Unless you’ve been living alone on an island for the past year, you probably know that the series finale of Lost aired last night. The plot of the Lost finale ended up aggravating a number of fans, but early estimates show that the episode got strong (though not fantastic) ratings. And the finale, which lasted two and a half hours, was undoubtedly a money maker for ABC, as there were more than 100 commercials aired.
While most Lost fans are scratching their heads trying to figure out what happened on the final episode (and most Lost haters are scratching their heads wondering why people still care about the show), one group seems to be especially sad to say goodbye to Lost: Hawaiians.
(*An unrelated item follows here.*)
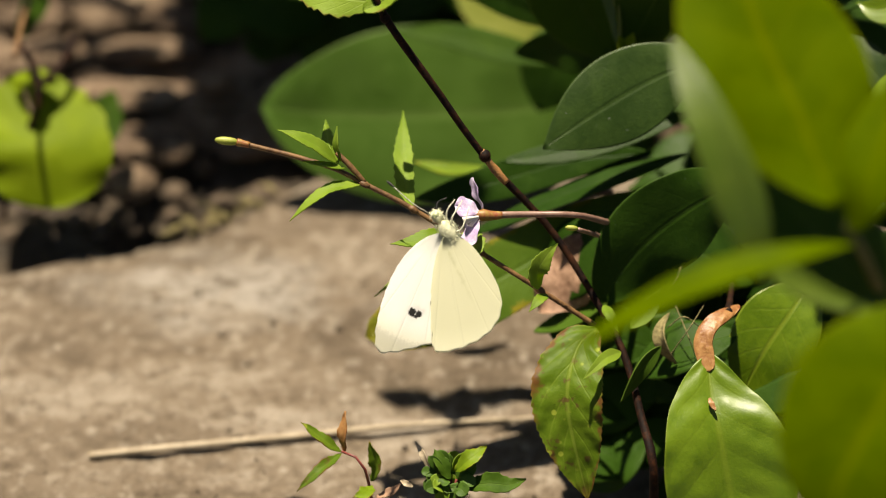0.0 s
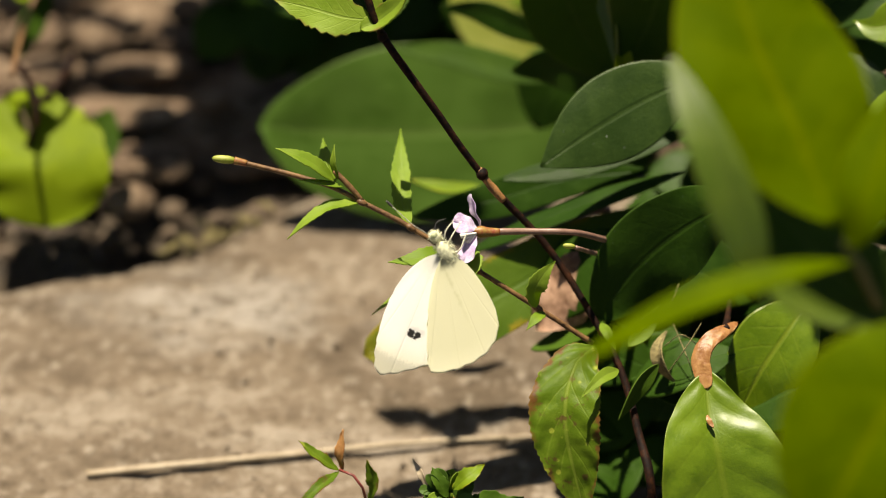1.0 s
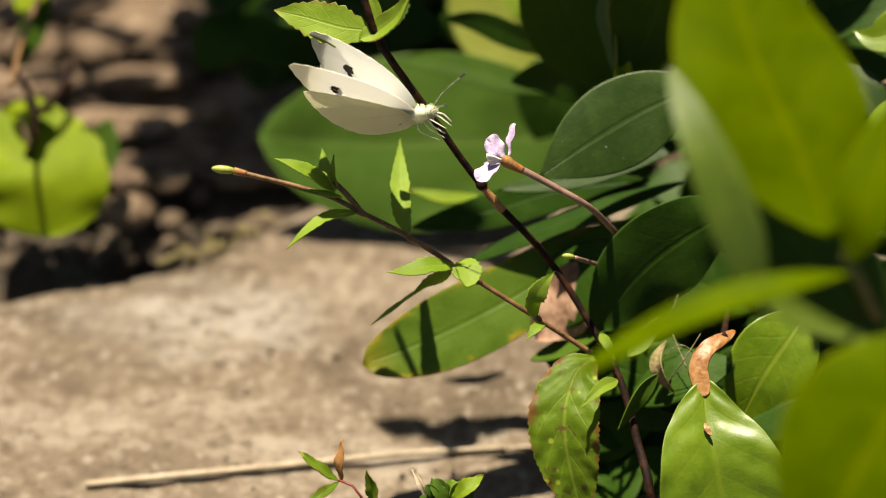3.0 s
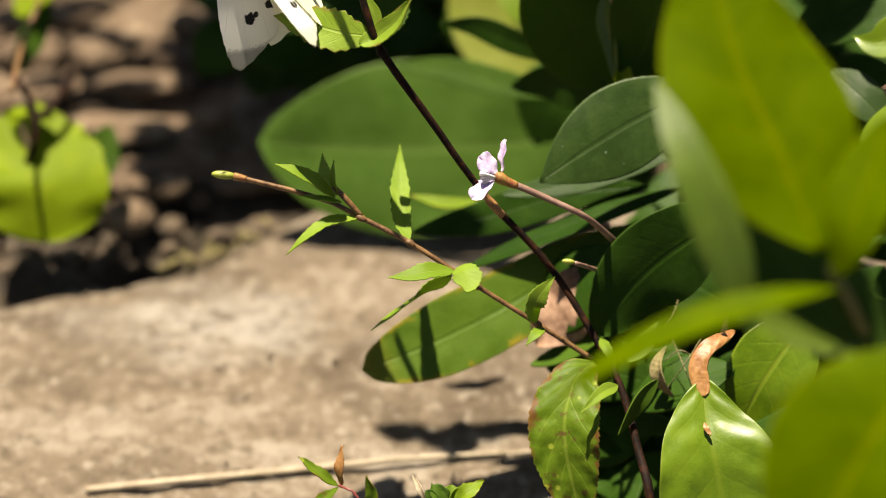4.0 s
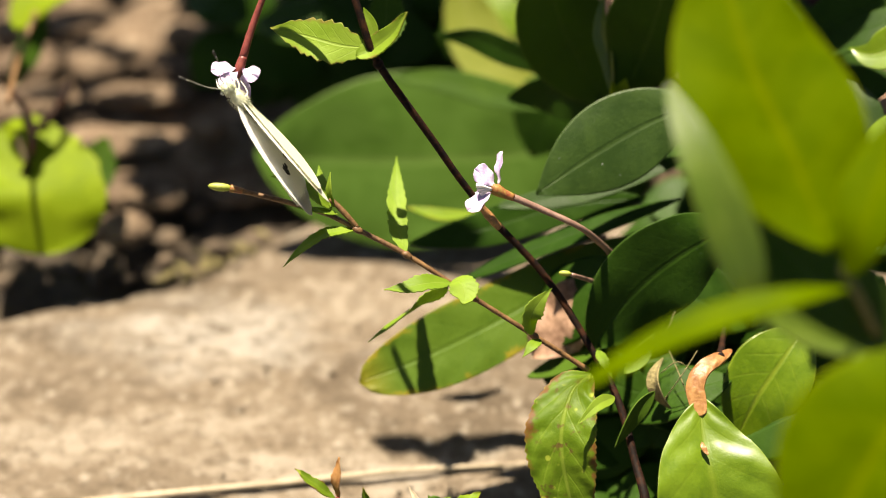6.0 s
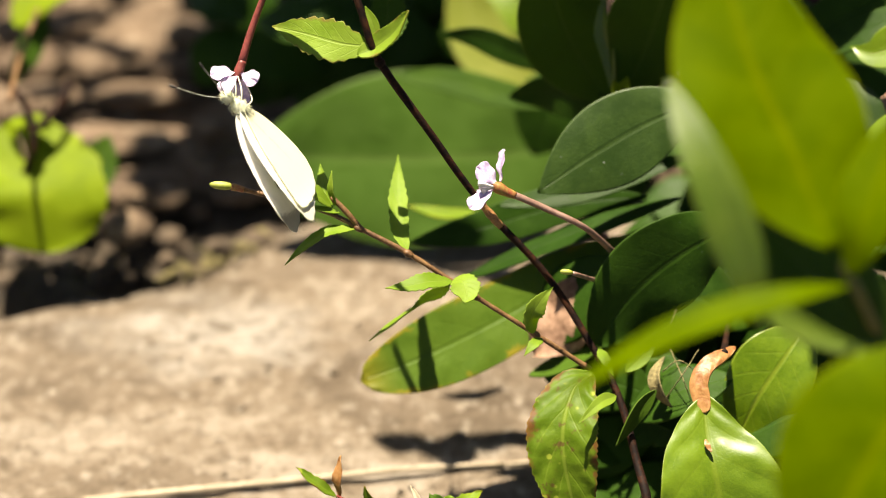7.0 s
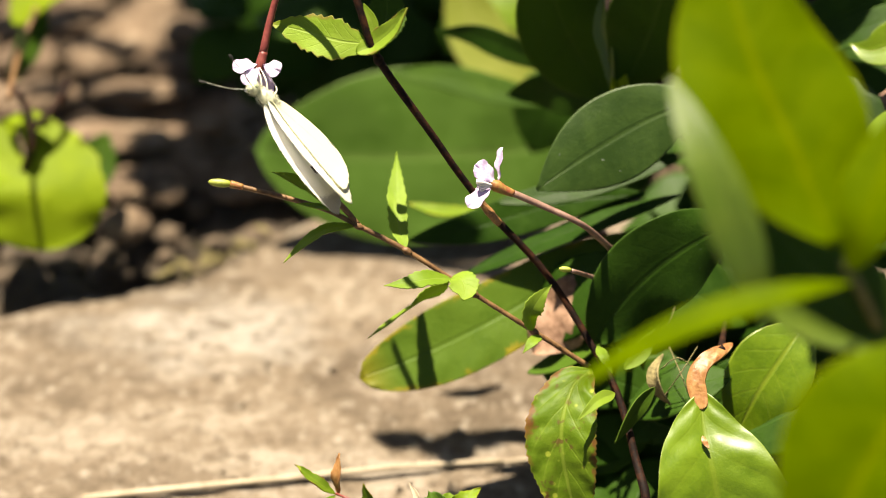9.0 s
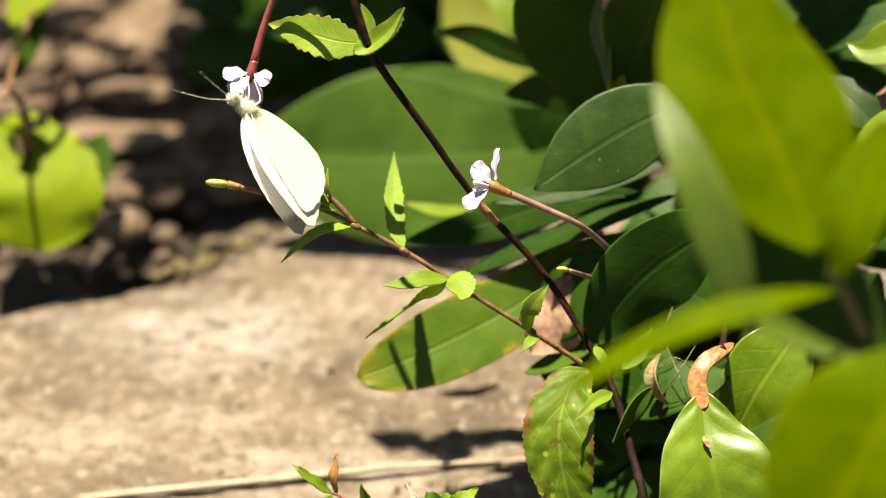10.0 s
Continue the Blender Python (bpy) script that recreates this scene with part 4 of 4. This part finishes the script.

For those who don’t know, Lost focuses on a cast of characters who have survived a plane crash only to end up on an island with paranormal significance. The show is filmed in Hawaii and during the past six seasons, the series has funneled a good amount of money into Hawaii’s economy and small businesses.
According to The Wall Street Journal, the show “was a rare island of stability in an otherwise erratic industry. The state hadn't had a long-running production since ‘Magnum, P.I.’ shut down in 1988 after eight seasons.”
Pacific Island Products, a Hawaiian company that makes foam goods, earned $450,000 from the show by supplying foam to make the sets. The show hired nearly 800 locals to be stagehands and security guards and others like Ed Kos have launched successful Lost tours, which catered to lost fans.